The forest had already implemented a designated site program, added signs and recruited a camping ambassador to educate and assist visitors at Curtis Canyon. 

“These actions have helped reduce impacts but have not kept pace with increased use,” the scoping document reads. “The time for repeated band-aids has passed.” 

The forest accepted comments through March 3.

Merigliano was part of a site visit last week, and said the road to Curtis Canyon has only worsened under recent rainy conditions. Gullies and deep ruts thread through the road, and pond-sized puddles necessitate high-clearance vehicles, she said. 

More field survey work needs to occur to inform projects like campground expansion and trailhead work, she said, but the agency is likely to issue a decision soon on the road repair in order to get started on drainage improvements ASAP. 

“It’s pretty bad right now,” she said of the road condition.

Of the 32 comments submitted for the scoping document, many supported the general concept of improvements. One commenter wondered, however, where the cycle of crowd-fueled damage ends. 

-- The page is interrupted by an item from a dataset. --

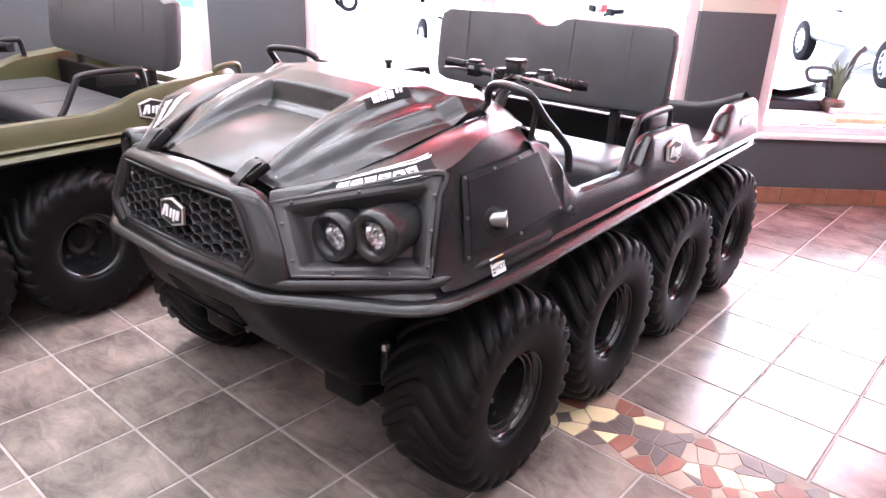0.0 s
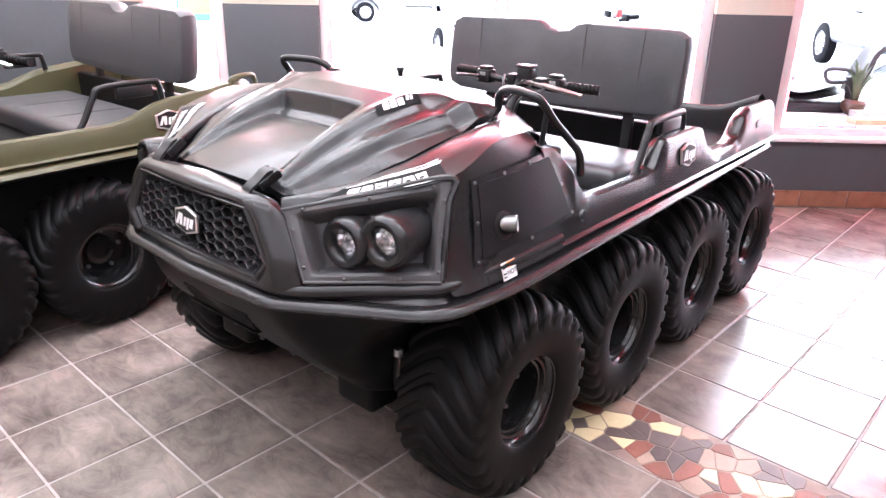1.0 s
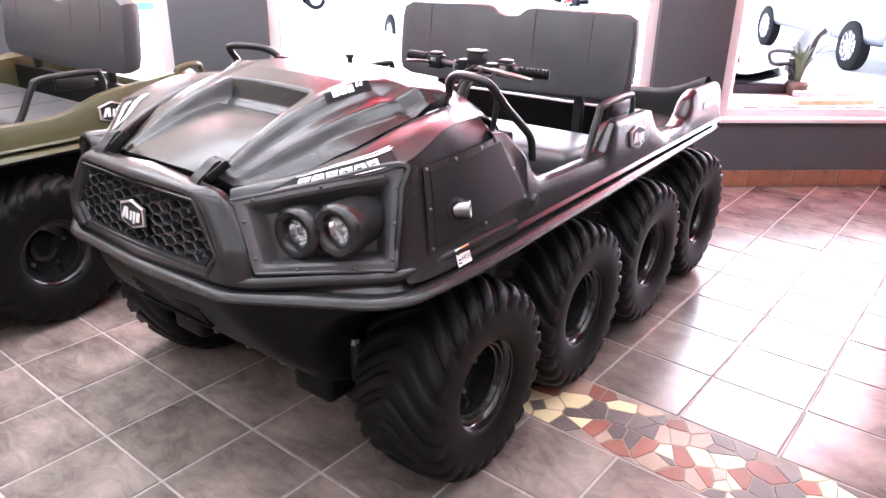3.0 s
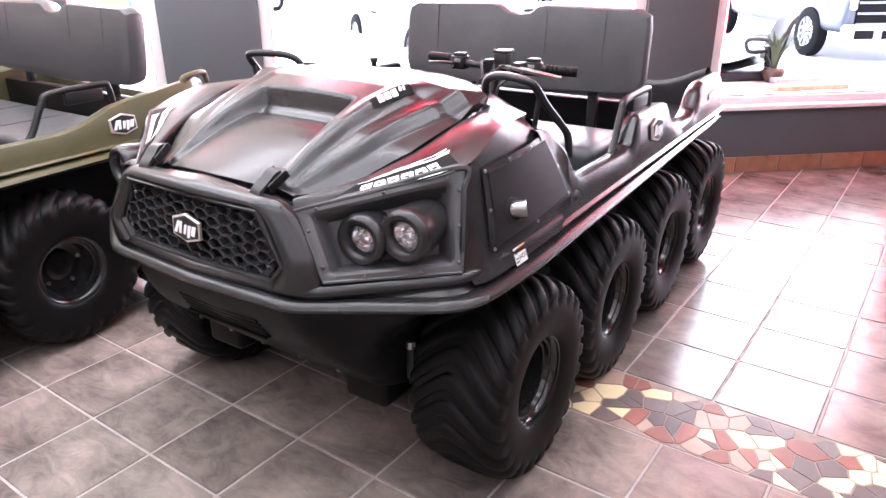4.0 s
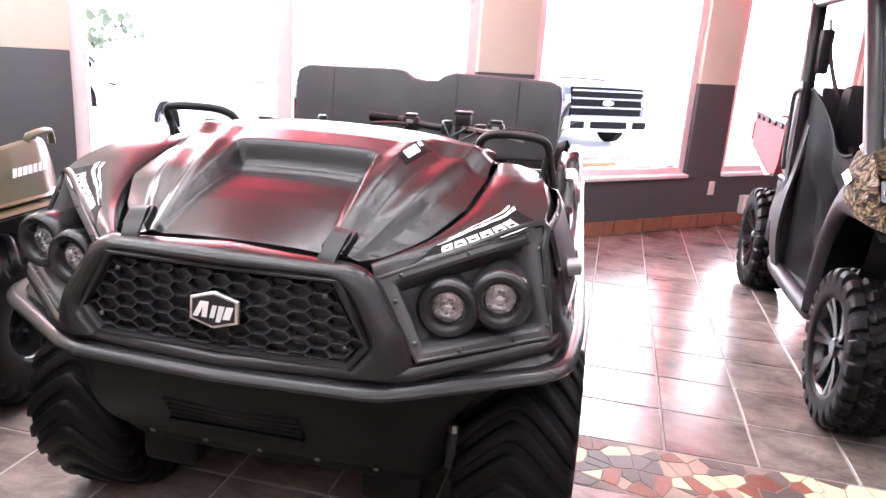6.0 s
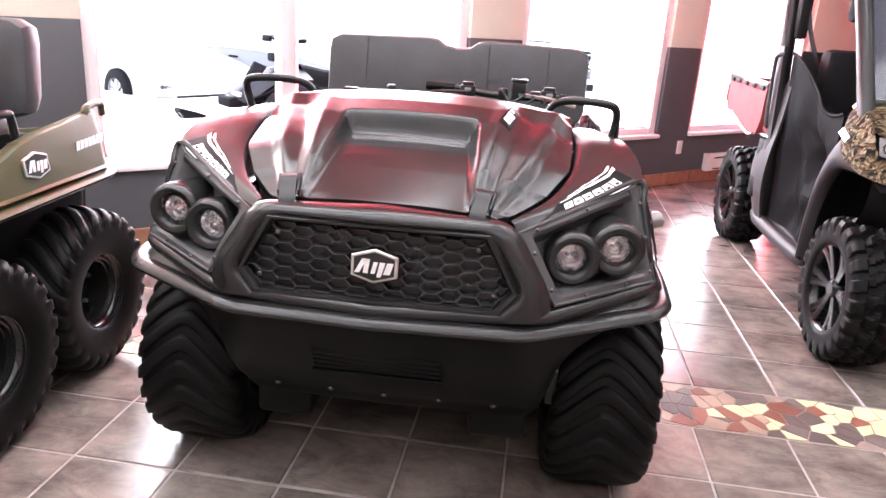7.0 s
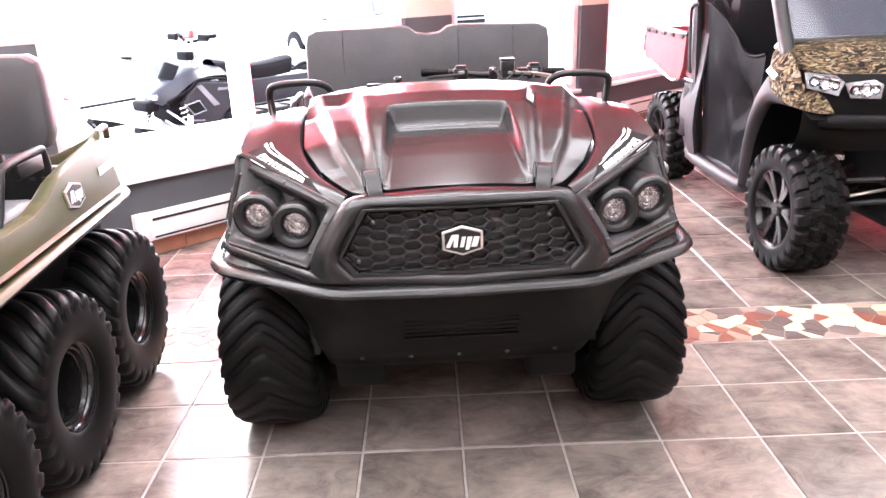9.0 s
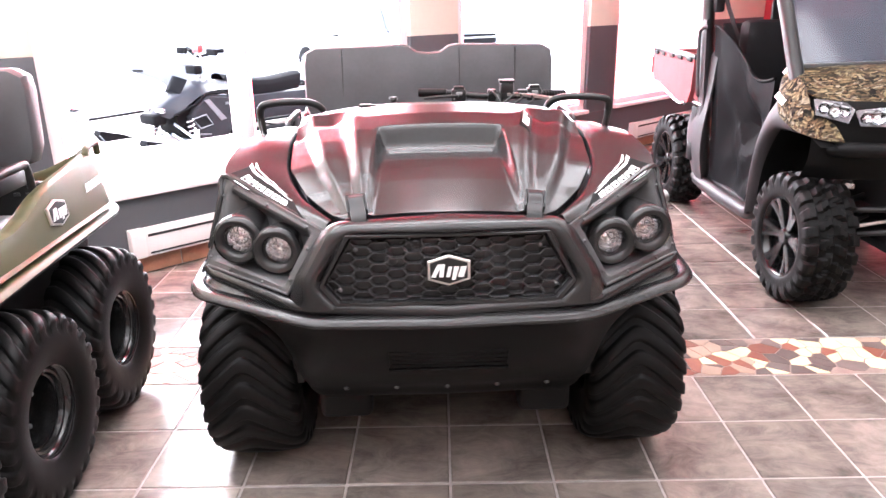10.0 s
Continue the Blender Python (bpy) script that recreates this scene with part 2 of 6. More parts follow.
def slate(name, lite, dark):
    """Cloudy slate-look glaze: streaks and blotches that differ from tile to tile."""
    m = bpy.data.materials.new(name)
    m.use_nodes = True
    N, L = m.node_tree.nodes, m.node_tree.links
    b = N["Principled BSDF"]
    b.inputs["Specular IOR Level"].default_value = 0.36
    tc, oi, add = N.new("ShaderNodeTexCoord"), N.new("ShaderNodeObjectInfo"), N.new("ShaderNodeVectorMath")
    geo = N.new("ShaderNodeNewGeometry")
    sc = N.new("ShaderNodeMath")
    sc.operation, sc.inputs[1].default_value = "MULTIPLY", 37.0
    L.new(oi.outputs["Random"], sc.inputs[0])
    comb = N.new("ShaderNodeCombineXYZ")
    for k in range(3):
        L.new(sc.outputs[0], comb.inputs[k])
    L.new(geo.outputs["Position"], add.inputs[0])
    L.new(comb.outputs[0], add.inputs[1])
    mp = N.new("ShaderNodeMapping")
    mp.inputs["Scale"].default_value = (6.0, 11.0, 6.0)
    mp.inputs["Rotation"].default_value = (0, 0, 0.5)
    L.new(add.outputs[0], mp.inputs["Vector"])
    n1, n2 = N.new("ShaderNodeTexNoise"), N.new("ShaderNodeTexNoise")
    n1.inputs["Scale"].default_value, n1.inputs["Detail"].default_value, n1.inputs["Distortion"].default_value = 1.0, 12, 1.6
    n1.inputs["Roughness"].default_value = 0.76
    n2.inputs["Scale"].default_value, n2.inputs["Detail"].default_value = 5.0, 4
    L.new(mp.outputs[0], n1.inputs["Vector"])
    L.new(add.outputs[0], n2.inputs["Vector"])
    avg = N.new("ShaderNodeMath")
    avg.operation = "ADD"
    L.new(n1.outputs[0], avg.inputs[0])
    L.new(n2.outputs[0], avg.inputs[1])
    rp = N.new("ShaderNodeValToRGB")
    rp.color_ramp.elements[0].position, rp.color_ramp.elements[0].color = 0.37, (*dark, 1)
    rp.color_ramp.elements[1].position, rp.color_ramp.elements[1].color = 0.64, (*lite, 1)
    hf = N.new("ShaderNodeMath")
    hf.operation, hf.inputs[1].default_value = "MULTIPLY", 0.5
    L.new(avg.outputs[0], hf.inputs[0])
    L.new(hf.outputs[0], rp.inputs[0])
    hsv, mr = N.new("ShaderNodeHueSaturation"), N.new("ShaderNodeMapRange")
    mr.inputs[3].default_value, mr.inputs[4].default_value = 0.88, 1.12
    L.new(oi.outputs["Random"], mr.inputs[0])
    L.new(mr.outputs[0], hsv.inputs["Value"])
    L.new(rp.outputs[0], hsv.inputs["Color"])
    L.new(hsv.outputs[0], b.inputs["Base Color"])
    rr = N.new("ShaderNodeMapRange")
    rr.inputs[3].default_value, rr.inputs[4].default_value = 0.12, 0.27
    L.new(n1.outputs[0], rr.inputs[0])
    L.new(rr.outputs[0], b.inputs["Roughness"])
    bp = N.new("ShaderNodeBump")
    bp.inputs["Strength"].default_value, bp.inputs["Distance"].default_value = 0.45, 0.002
    L.new(n1.outputs[0], bp.inputs["Height"])
    L.new(bp.outputs[0], b.inputs["Normal"])
    return m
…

“What has happened there in the past decade-plus is disheartening to say the least,” Franz Camenzind wrote. “What is being proposed is a good start to better manage in the area and slow its degradation. Ironically, what is being proposed will only bring more visitors to the are (sic) and bring more impacts and challenges.”

The Bridger-Teton is also planning improvements to trailheads and trails in the busy Granite Creek corridor. 

New fee proposal in the Med-Bo

The Medicine Bow-Routt National Forests and Thunder Basin National Grassland are proposing fee increases at 93 day-use and campground sites in the 2.9-million-acre system spanning eastern Wyoming and northern Colorado.  

The increases will allow the agency to keep up with demand, address deferred maintenance and “be able to put a good product out for the American public,” said Aaron Voors, a public affairs officer for Medicine Bow-Routt National Forests and Thunder Basin National Grassland. 

The move is overdue, he said. “We have not done a good job with that for a variety of reasons over the last 20-plus years since we increased the fees back in 2002,” he said. “We’re trying to just catch up.”

Wildfires, the bark beetle epidemic and other issues have dominated the agency’s work in recent years, he said. In the meantime, maintenance work has accumulated, and sites need upgrades to accommodate evolving needs like the ubiquity of camper trailers. The fee proposal also folds into a larger strategy of accommodating growing use.

The Med-Bow proposal would hike fees at 67 existing sites and institute them at 26 others — 60 are in Wyoming. At Vedauwoo Campground, for example, fees would increase to $20 per site from $10, while use of the gazebo would increase to $75 a day from $50. Funds will be used for everything from road improvements to toilet services. 

National forest visits are increasing, Voors said, and Med-Bow district managers want to point people to developed recreation sites, partially because “it helps take some of the impacts of dispersed recreation off of the forest.” 

Comments will be accepted through Nov. 1. The district will hold public open houses, including several in July.